Sérgio, tenho passado por experiências semelhantes, ao me declarar ateu. A palavra tem uma carga pejorativa tão grande que assusta as pessoas, desde um intelectual religioso até um simples sorveteiro, como foi um dos meus casos.
Se não quiser mais assustar ninguém, diga que é materialista. Ou melhor, racionalista. Dá no mesmo e não escandaliza.
Sobre a possibilidade de ateus terem um comportamento ético, já abordei o problema nesta revista. Se ainda não leu, leia o meu artigo “Fundamentos da Ética”, um dos “artigos filosóficos” que publiquei aqui.

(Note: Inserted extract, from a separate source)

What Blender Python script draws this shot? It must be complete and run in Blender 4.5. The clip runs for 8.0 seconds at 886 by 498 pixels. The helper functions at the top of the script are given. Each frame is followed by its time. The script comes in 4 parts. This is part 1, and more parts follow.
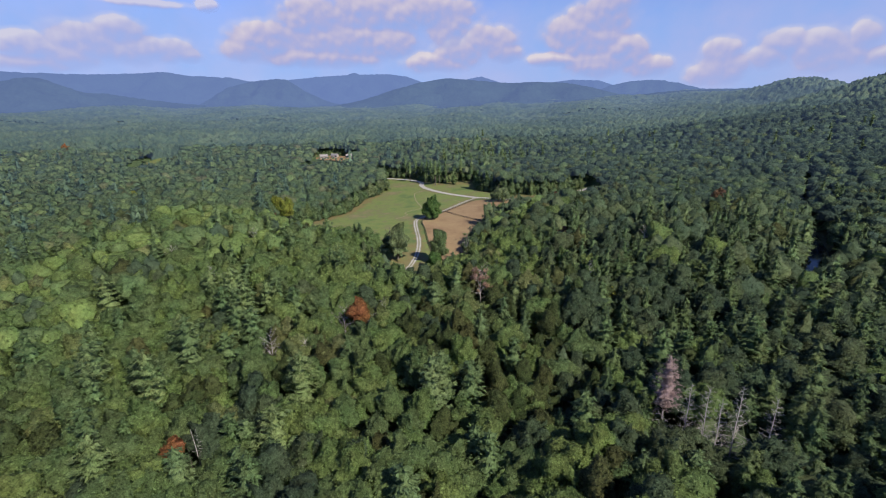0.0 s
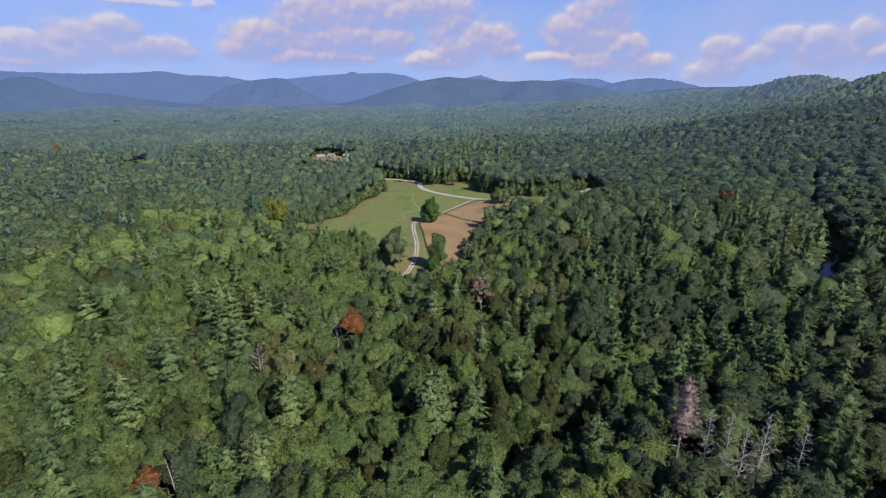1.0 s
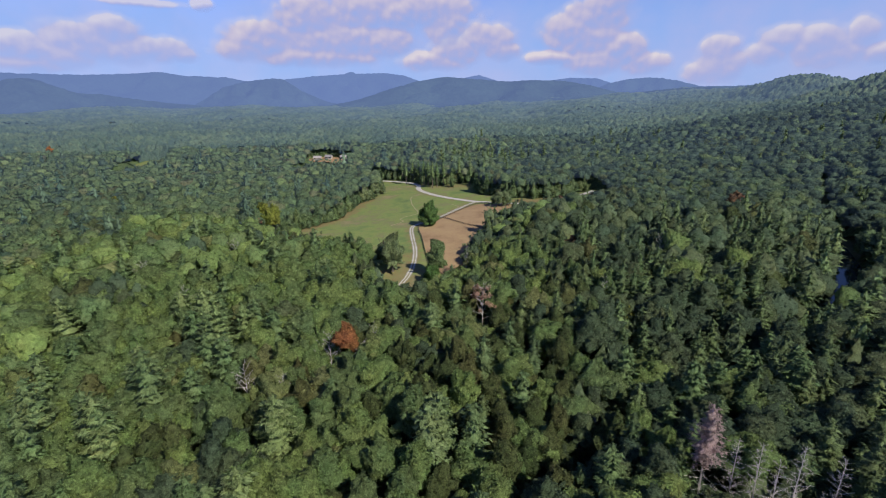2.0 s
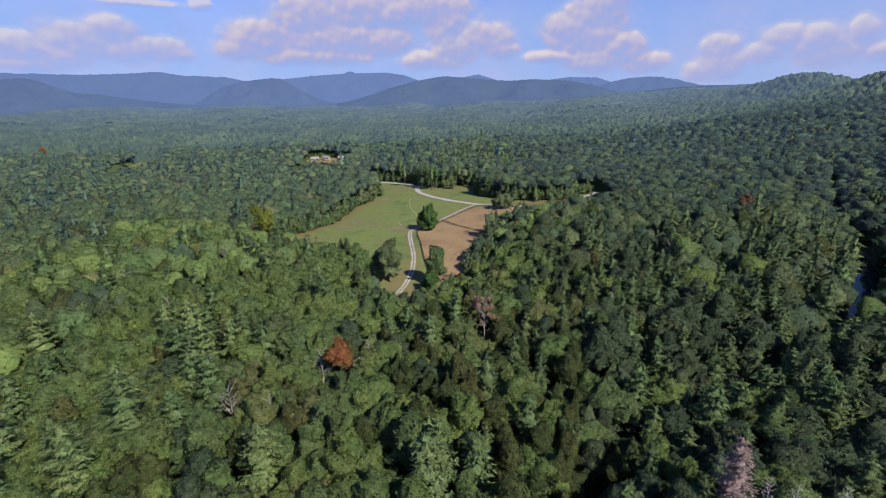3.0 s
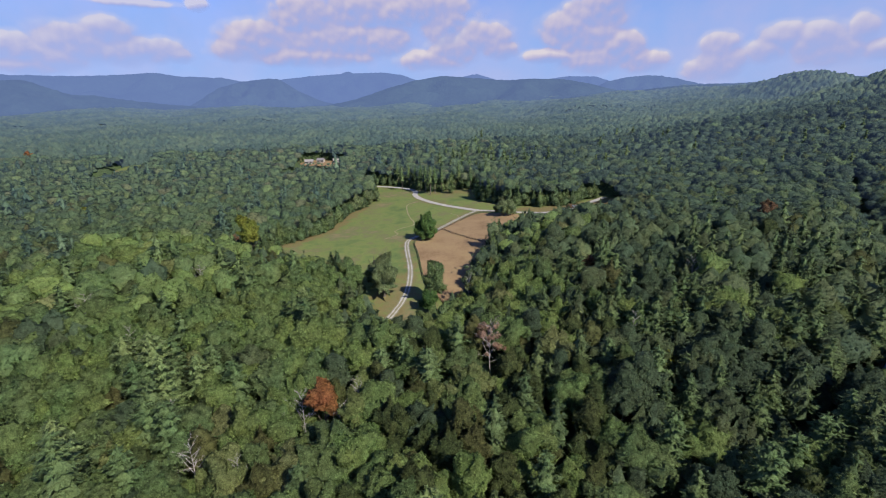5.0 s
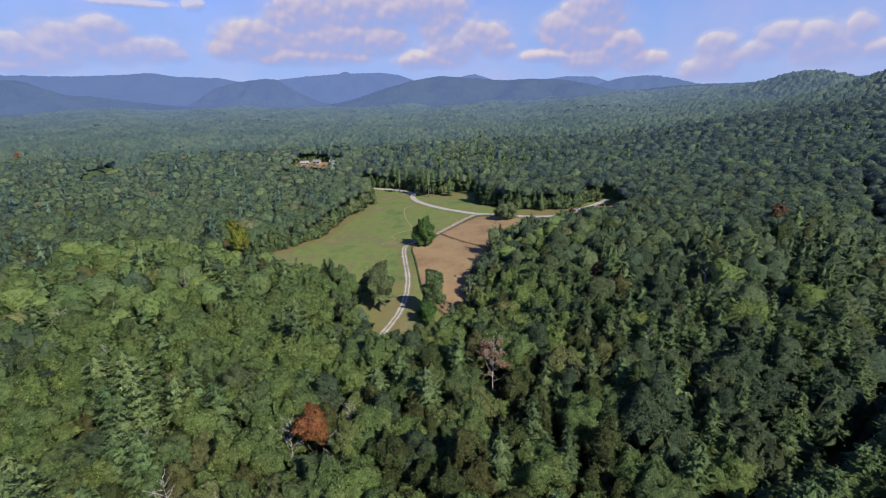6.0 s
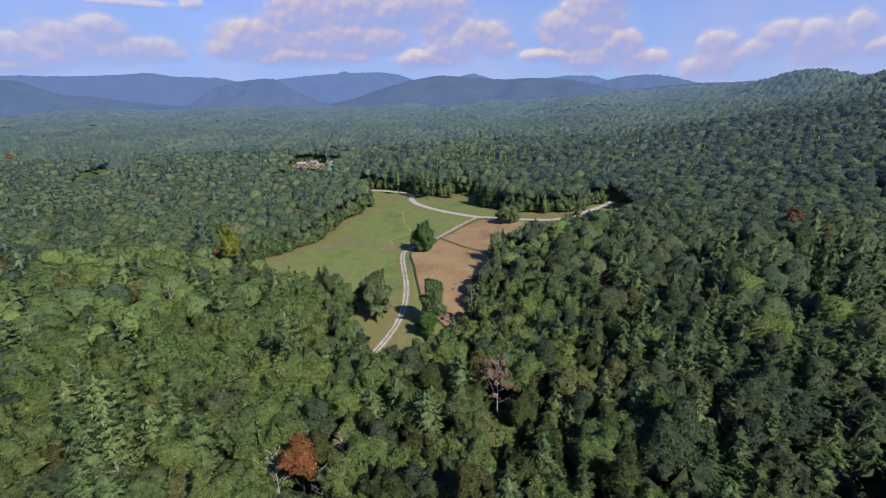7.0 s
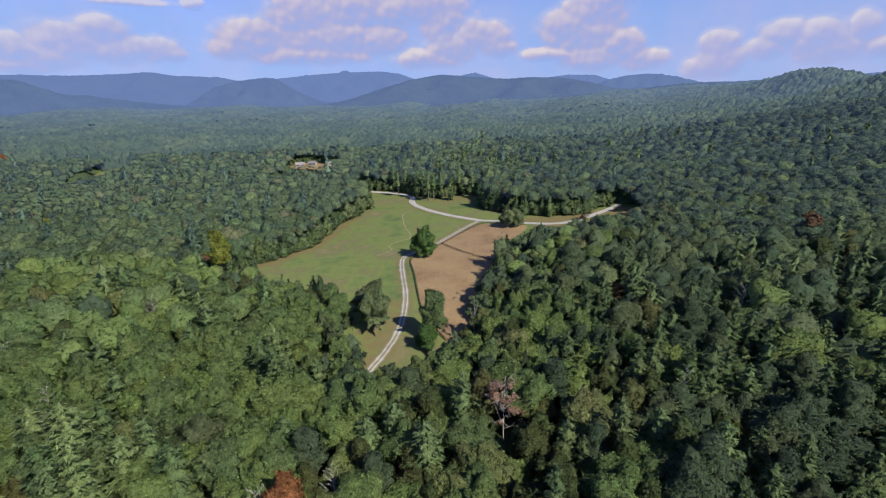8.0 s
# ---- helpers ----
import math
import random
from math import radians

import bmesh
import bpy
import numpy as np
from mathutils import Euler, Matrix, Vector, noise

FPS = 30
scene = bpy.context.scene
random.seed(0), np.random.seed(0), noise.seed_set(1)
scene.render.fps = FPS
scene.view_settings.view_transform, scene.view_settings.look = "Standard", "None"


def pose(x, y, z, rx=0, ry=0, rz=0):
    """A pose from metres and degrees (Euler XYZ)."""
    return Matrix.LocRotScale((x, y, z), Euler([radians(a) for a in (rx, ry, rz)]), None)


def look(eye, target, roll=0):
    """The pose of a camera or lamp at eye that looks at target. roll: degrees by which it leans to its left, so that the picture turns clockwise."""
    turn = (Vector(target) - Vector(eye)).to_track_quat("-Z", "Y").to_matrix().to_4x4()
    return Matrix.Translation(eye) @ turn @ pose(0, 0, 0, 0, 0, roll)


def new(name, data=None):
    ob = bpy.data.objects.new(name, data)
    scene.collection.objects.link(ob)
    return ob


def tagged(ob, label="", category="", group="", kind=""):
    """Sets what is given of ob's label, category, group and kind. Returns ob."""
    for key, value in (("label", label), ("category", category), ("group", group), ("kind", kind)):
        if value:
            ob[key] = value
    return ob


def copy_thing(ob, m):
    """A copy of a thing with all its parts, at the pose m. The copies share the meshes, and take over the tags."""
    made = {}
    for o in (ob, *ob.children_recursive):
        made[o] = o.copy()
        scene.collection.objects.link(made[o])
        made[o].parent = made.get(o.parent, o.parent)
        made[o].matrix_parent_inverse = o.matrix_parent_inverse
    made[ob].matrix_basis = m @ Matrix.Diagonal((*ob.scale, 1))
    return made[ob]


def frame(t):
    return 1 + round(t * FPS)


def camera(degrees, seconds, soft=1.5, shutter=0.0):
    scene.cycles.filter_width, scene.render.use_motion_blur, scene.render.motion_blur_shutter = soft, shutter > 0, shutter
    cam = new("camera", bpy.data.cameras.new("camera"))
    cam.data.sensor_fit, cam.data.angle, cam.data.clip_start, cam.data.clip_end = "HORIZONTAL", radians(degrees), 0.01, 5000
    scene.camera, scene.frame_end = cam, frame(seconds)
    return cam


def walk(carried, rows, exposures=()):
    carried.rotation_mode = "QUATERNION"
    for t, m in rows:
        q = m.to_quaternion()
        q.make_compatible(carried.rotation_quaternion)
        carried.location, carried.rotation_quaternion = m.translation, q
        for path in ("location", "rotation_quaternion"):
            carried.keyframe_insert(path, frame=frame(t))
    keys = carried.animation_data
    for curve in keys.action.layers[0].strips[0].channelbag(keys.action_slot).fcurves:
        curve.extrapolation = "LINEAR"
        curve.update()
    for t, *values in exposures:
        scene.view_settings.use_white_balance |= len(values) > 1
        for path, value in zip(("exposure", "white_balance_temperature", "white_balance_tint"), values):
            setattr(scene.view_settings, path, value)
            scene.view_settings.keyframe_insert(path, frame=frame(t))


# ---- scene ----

E meus cumprimentos pela crônica.
Tive experiências parecidas, mas bem poucas, felizmente. Mas tenho uma historinha pior, nessa linha: outro dia, na papelaria, vi uma senhora que voltava de uma viagem contando que tinha trazido não sei o que de contrabando, e explicou o quanto ficou nervosa na hora de passar a mala na alfandega. E terminou: “Felizmente não abriram a mala, deus me ajudou.”
Ninguém achou nada demais na história. Todos ao redor eram crentes, pois os donos da papelaria são uma família de crentes. Será que eles estavam pensando no ditado “deus ajuda a quem madruga”? O pior que nem isso é verdade, se vocês observarem bem a realidade dos fatos e dados.
Nem precisa atestar cientificamente.
O mundo está dando provas cotidianas que religião e generosidade não andam muito juntas.
E você, meu querido irmão, é o melhor dos exemplos.
Querida Luciana acabei de lê o artigo do Sérgio e me êxtasim conta a sua ser dado interna de um ser maravilhoso que conheço deste muito e com o qual concordo pois o fanatismo leva o ser humano a graves consequências. isto é uma conclusão particular minha.